Masuk Penen Raya, Petani Minta Pemerintah Jaga Harga Gabah di Level Rp 7.000/Kg



KONTAN.CO.ID - JAKARTA. Memasuki panen raya beras, petani meminta pemerintah untuk menjaga harga gabah agar tidak anjlok dan berada di level Rp 7.000-8000/kg. 

Ketua Kelompok Tani dan Nelayan (KTNA), Yadi Sofyan Noor mengingatkan kepada pemerintah untuk mewaspadai kemungkinan harga jatuh dan merugikan petani. 
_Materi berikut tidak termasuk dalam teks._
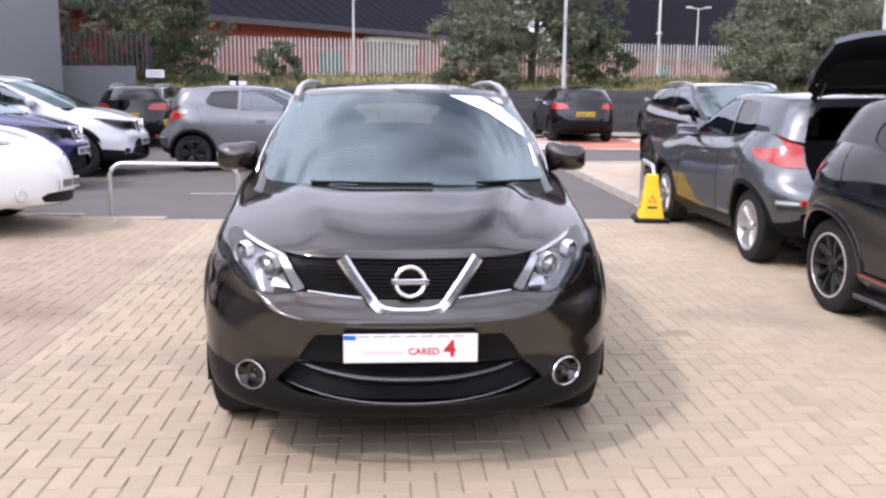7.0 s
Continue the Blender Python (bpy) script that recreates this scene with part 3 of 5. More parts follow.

"Disaat panen raya seperti ini, KTNA berharap agar harga gabah tidak anjlok sehingga petani tidak rugi setelah mereka mengeluarkan ongkos produksi," ujar Yadi dalam keterangannya, Kamis (7/3). 


Untuk itu, Yadi meminta kepada pemerintah untuk fokus pada penyerapan panen raya dan memperkuat cadangan beras nasional (CBP). 

Baca Juga: Harga Komoditas Pangan Mulai Beras hingga Daging, Telur Kompak Naik

"Pasokan beras cenderung melimpah, tapi pemerintah harus menjaga harga gabah agar tidak anjlok," jelas Yadi. 

Ketua DPD Himpunan Kerukunan Tani Indonesia (HKTI) Jawa Barat, Entang Sastraatmaja mengusulkan kepada pemerintah untuk kembali menghitung Harga Pokok Penjualan (HPP) Gabah. Mengingat harga gabah hari ini masih stabil di tingkat petani. 

Di Jawa Barat sendiri, lanjutnya, harga gabah saat ini berkisar Rp 7.200 hingga 7.500/kg dan menjadi angka  yang moderat bagi petani mendapatkan untung. 

"Dengan harga gabah mampu menembus angka Rp 7.000/kg, petani merasa riang gembira. Jadi sebaiknya pemerintah tetap menjaga agar harga gabah tidak turun. Inilah saat yang tepat untuk menghitung ulang HPP gabah," katanya. 

Sebelumnya, Kepala Badan Pangan Nasional (Bapanas), Arief Prasetyo Adi mengatakan tantangan penen raya adalah menjaga harga gabah di tingkat petani.  

Ia mengatakan pada panen raya ini kemungkinan besar harga gabah akan terkoreksi hingga mencapai Rp 6.500/kg dari sebelumnya berkisar Rp 8.600-Rp 8.700 per kilogram. 

Baca Juga: Pemerintah Ungkap 3 Penyebab Utama Mahalnya Harga Beras

Keuntungannya harga beras diprediksi akan turun. Meski begitu, Arief memastikan ada keseimbangan harga baik di hulu sampai di hilir agar petani maupun konsumen tidak ada yang dirugikan. 

"Angka di hulu itu harga pokok produksi dan harus ada margin. Sementara di hilir, perlu ada kombinasi dan ini harus diseimbangkan," jelasnya.